Topkapı Sarayı’nın en gizemli, manevi ağırlığı en yüksek bölümü şüphesiz Mukaddes Emanetler dairesidir. Has Oda’nın loş sükûneti içinde, asırlar boyunca imparatorlukların kaderine tanıklık etmiş objeler sessizce durur. Romanım Musa Peygamber üzerine çalışırken birkaç defa gittiğim odada uzun uzun seyrettiğim, Hz. Musa’ya izafe edilen o ince, kuru dal parçası gözümün önüne gelir.
Pek çok okurun ve tarih meraklısının zihninde aynı soru dönüp duruyor: Bu asa gerçek mi, yoksa sembolik, temsili bir dal parçası mı?
Bir yazar ve araştırmacı olarak cevabım tek cümleye sığmıyor. Çünkü bu sorunun iki ayrı dünyası var: biri tarih ve madde, diğeri hafıza ve inanç:
Tarihin ve İnancın Yolculuğu
Öncelikle şunu netleştirmek gerekir: Topkapı Sarayı’ndaki asa, müze dekoru niyetiyle sonradan üretilmiş modern bir kopya değildir. Geleneğe göre bu emanet, Yavuz Sultan Selim’in 1517’deki Mısır Seferi’nin ardından İstanbul’a getirilen ve daha önce Memlükler ile Abbasiler döneminde de “Musa’nın Asası” olarak muhafaza edilen kadim bir hatıradır.
Yani karşımızdaki nesne, en azından yüzyıllardır İslam dünyasının “O” olduğuna inanarak hürmet ettiği bir miras zincirinin bugüne ulaşmış halkasıdır. Bu hâliyle asa, yalnızca bir parça ağaç değil; kuşakların birbirine devrettiği büyük bir inanç anlatısının somut halidir.

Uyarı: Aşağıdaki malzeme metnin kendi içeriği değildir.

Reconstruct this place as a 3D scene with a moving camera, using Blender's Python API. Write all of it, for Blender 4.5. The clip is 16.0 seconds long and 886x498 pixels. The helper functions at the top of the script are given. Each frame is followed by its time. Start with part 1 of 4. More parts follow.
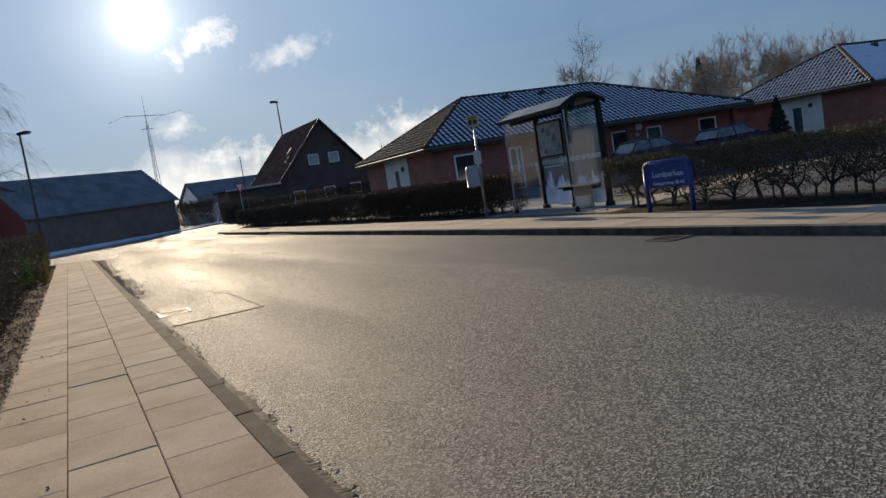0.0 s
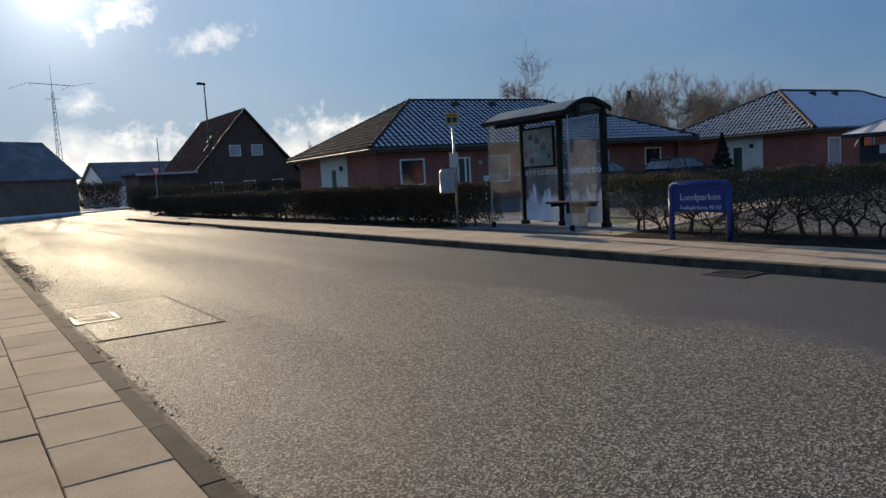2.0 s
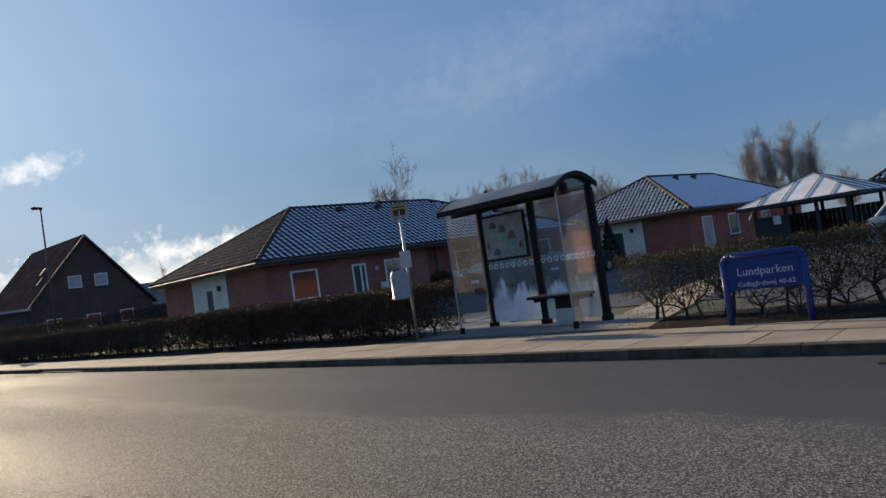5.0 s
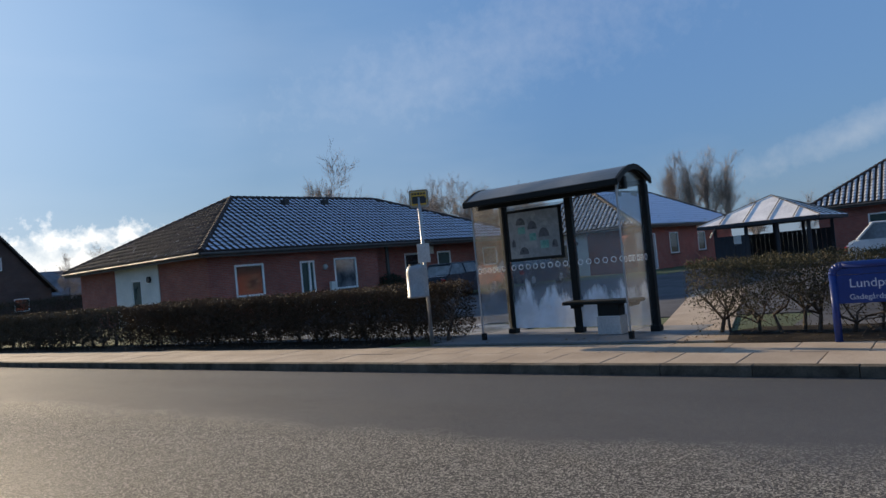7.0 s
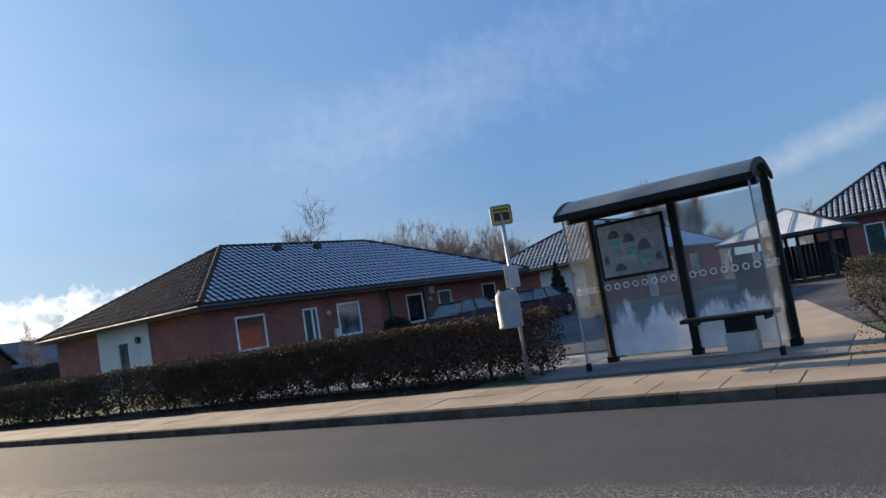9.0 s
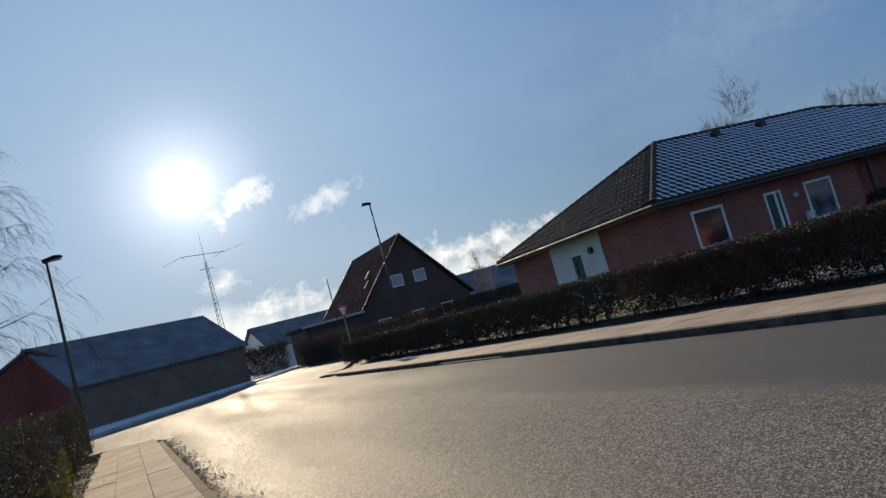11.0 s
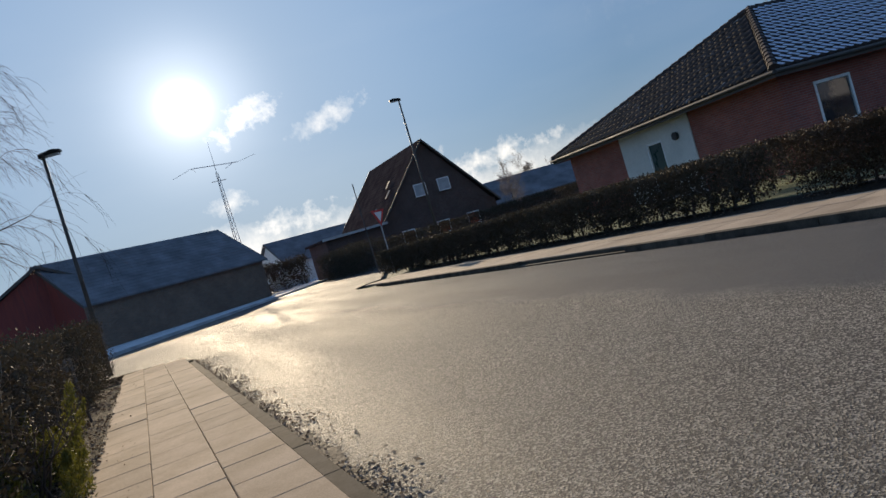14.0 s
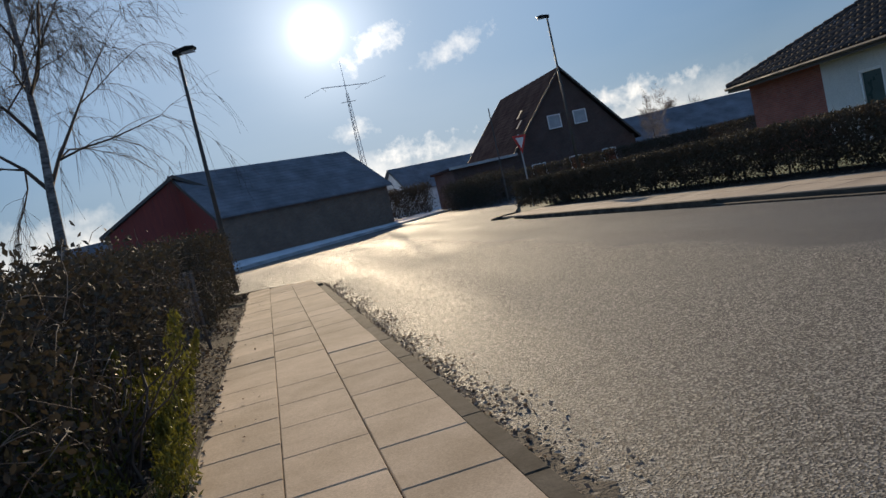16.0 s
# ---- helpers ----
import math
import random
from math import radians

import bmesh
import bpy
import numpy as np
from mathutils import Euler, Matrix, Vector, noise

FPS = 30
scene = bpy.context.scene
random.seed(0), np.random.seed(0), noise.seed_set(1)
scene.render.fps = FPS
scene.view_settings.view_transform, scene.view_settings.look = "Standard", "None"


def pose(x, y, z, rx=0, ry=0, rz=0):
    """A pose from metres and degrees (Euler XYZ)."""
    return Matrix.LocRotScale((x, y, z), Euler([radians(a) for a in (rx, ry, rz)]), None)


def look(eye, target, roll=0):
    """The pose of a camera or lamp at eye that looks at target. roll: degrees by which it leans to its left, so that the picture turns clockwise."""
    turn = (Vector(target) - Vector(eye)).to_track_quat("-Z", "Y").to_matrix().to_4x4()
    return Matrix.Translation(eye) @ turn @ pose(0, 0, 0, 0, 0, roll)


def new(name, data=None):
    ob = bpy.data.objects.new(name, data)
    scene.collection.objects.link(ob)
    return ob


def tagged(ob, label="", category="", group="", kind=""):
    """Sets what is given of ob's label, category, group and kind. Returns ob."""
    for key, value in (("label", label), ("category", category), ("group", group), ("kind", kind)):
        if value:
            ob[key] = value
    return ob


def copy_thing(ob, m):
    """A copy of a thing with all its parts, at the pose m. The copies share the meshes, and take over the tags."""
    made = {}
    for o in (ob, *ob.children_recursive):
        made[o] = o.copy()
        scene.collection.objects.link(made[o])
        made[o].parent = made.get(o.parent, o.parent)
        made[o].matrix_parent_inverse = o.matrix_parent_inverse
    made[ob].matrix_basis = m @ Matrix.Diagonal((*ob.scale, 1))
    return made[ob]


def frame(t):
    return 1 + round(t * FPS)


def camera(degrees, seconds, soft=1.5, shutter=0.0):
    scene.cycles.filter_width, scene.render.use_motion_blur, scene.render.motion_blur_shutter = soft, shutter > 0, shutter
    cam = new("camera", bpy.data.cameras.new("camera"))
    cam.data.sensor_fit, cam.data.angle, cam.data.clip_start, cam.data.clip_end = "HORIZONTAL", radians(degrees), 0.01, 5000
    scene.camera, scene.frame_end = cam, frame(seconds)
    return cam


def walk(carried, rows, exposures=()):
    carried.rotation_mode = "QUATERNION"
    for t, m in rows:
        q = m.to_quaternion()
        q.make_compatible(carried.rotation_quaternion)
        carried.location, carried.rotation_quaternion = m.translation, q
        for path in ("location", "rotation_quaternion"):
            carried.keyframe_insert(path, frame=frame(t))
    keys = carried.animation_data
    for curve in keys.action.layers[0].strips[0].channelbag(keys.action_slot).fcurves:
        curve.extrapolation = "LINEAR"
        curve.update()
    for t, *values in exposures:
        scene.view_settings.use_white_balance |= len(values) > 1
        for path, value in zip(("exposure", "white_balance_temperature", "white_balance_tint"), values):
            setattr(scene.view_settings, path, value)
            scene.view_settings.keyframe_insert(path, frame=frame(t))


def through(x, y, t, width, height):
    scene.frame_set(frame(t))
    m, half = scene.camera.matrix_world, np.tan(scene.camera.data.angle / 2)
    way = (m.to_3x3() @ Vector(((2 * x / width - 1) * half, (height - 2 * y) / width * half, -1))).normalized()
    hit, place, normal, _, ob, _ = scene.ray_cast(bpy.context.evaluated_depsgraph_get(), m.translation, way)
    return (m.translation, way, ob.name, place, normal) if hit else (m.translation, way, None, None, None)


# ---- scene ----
cam = camera(63.5, 16.0)
PATH = [
    (0, (-0.863, 1.181, 1.43), (0.044, 2.952, 1.227), -9.0),
    (0.5, (-0.872, 1.91, 1.446), (0.256, 3.558, 1.365), -8.0),
    (1, (-0.909, 2.53, 1.434), (0.27, 4.142, 1.322), -6.6),
    (1.5, (-0.952, 3.21, 1.393), (0.213, 4.826, 1.212), -4.3),
    (2, (-0.908, 3.832, 1.379), (0.215, 5.474, 1.178), -3.4),
    (2.5, (-0.913, 4.472, 1.361), (0.2, 6.126, 1.192), -3.5),
    (3, (-0.795, 5.071, 1.381), (0.363, 6.699, 1.277), -5.2),
    (3.5, (-0.717, 5.727, 1.392), (0.514, 7.303, 1.356), -6.8),
    (4, (-0.684, 6.293, 1.422), (0.636, 7.795, 1.441), -7.8),
    (4.5, (-0.767, 6.932, 1.427), (0.629, 8.364, 1.475), -8.3),
    (4.7, (-0.78, 7.132, 1.429), (0.644, 8.535, 1.483), -8.4),
    (6.8, (-0.997, 9.8, 1.472), (0.601, 11.002, 1.52), -5.9),
    (7, (-0.965, 10.075, 1.474), (0.657, 11.245, 1.524), -5.4),
    (7.5, (-0.878, 10.764, 1.448), (0.799, 11.853, 1.507), -4.7),
    (8, (-0.842, 11.392, 1.445), (0.882, 12.401, 1.527), -5.2),
    (8.5, (-0.844, 12.082, 1.448), (0.889, 13.073, 1.566), -7.0),
    (9, (-0.808, 12.701, 1.455), (0.881, 13.76, 1.615), -9.3),
    (9.5, (-0.845, 13.415, 1.454), (0.739, 14.619, 1.658), -11.4),
    (10, (-0.725, 13.978, 1.399), (0.665, 15.397, 1.63), -13.9),
    (10.2, (-0.692, 14.224, 1.39), (0.576, 15.755, 1.616), -14.7),
    (12.3, (-0.883, 17.287, 1.404), (-0.352, 19.214, 1.462), -17.8),
    (12.5, (-0.939, 17.524, 1.383), (-0.433, 19.459, 1.392), -18.7),
    (13, (-0.878, 18.163, 1.361), (-0.319, 20.081, 1.26), -19.0),
    (13.5, (-0.954, 18.845, 1.347), (-0.355, 20.753, 1.307), -17.5),
    (14, (-0.863, 19.502, 1.327), (-0.066, 21.335, 1.276), -16.6),
    (14.5, (-0.902, 20.175, 1.368), (-0.13, 22.02, 1.35), -17.7),
    (15, (-0.822, 20.829, 1.341), (0.077, 22.615, 1.277), -18.1),
    (15.5, (-0.93, 21.535, 1.342), (-0.286, 23.426, 1.247), -17.7),
    (16, (-0.919, 22.157, 1.299), (-0.459, 24.098, 1.156), -12.9),
]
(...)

Fiziksel Gerçeklik ve Beklentiler
Zihnimizdeki Musa imgesi çoğu zaman modern görsel anlatıların etkisiyle şekillenir. Devasa, budaklı, heybetli bir kütük bekleyenler Topkapı’da şaşırabilir. Çünkü camekânın içindeki asa, yaklaşık 122 cm uzunluğunda, ince, koyu renkli ve son derece sade bir ağaç parçasıdır. Gösterişsizdir; hatta tam da bu gösterişsizlik, peygamber anlatılarının iç ritmiyle garip bir uyum taşır.
Peki arkeolojik açıdan, bu dal parçasının geçmişinin binlerce yıl öncesine uzanması mümkün mü? Ahşap gibi organik bir malzemenin özel korunma koşulları olmaksızın bu kadar uzun süre bozulmadan kalması güç görünüyor. Ayrıca kamuya açık bir yaş tayini bilgisi bulunmuyor. Çünkü bu tür emanetler, çoğu zaman laboratuvar merakının nesnesi olmaktan çok, hürmetin ve dokunulmazlık duygusunun alanında duruyor.
Hakikatin Öteki Yüzü: Rivayet ve Hafıza
İşte burada sorunun ikinci yüzü başlıyor.
Asanın hangi yıla ait olduğu, elbette tarihsel merakın meşru bir sorusu. Fakat asanın yüzyıllar boyunca Mısır’dan İstanbul’a uzanan manevi yolculuğu, onun etrafında örülen kolektif hafıza ve hürmet, başka bir hakikat katmanını oluşturuyor. Bu katmanda “gerçeklik”, yalnızca moleküler yaşla ölçülmüyor; inancın taşıdığı anlamla da örülüyor.
Romanımı kaleme alırken asanın fiziksel özelliklerinden çok, bu temsil gücüne yaklaştım. Çünkü mucize, kuru bir dalın maddesinde değil; o dala yönelen iradede, o iradenin çağrısına teslimiyette saklıdır.
Son Söz
Topkapı Sarayı’ndaki ince dal parçası, ister Kızıldeniz’i yaran asanın kendisi olsun, isterse asırlar önce ona duyulan hürmetle aynı makama yerleştirilmiş başka bir hatıra… Bize fısıldadığı mana değişmiyor:
En büyük saltanatlar ve taş saraylar zamanın önünde çözülür; ama inanç, bazen incecik bir dalın gölgesinde binyılları aşar.
Bugün Topkapı, bir imparatorluğun yaşayan merkezi değil; tarihimizin en güçlü hafıza mekânlarından biri. İşte bu yüzden, o asa artık yalnızca eski bir “devletin kalbi”nin değil, bir medeniyet anlatısının hatırlama biçiminin içinde duruyor. Belki de asıl mucize, tam burada: Bir dal parçasının, zamanın gürültüsüne rağmen hâlâ bu kadar derin bir mesaj taşıması.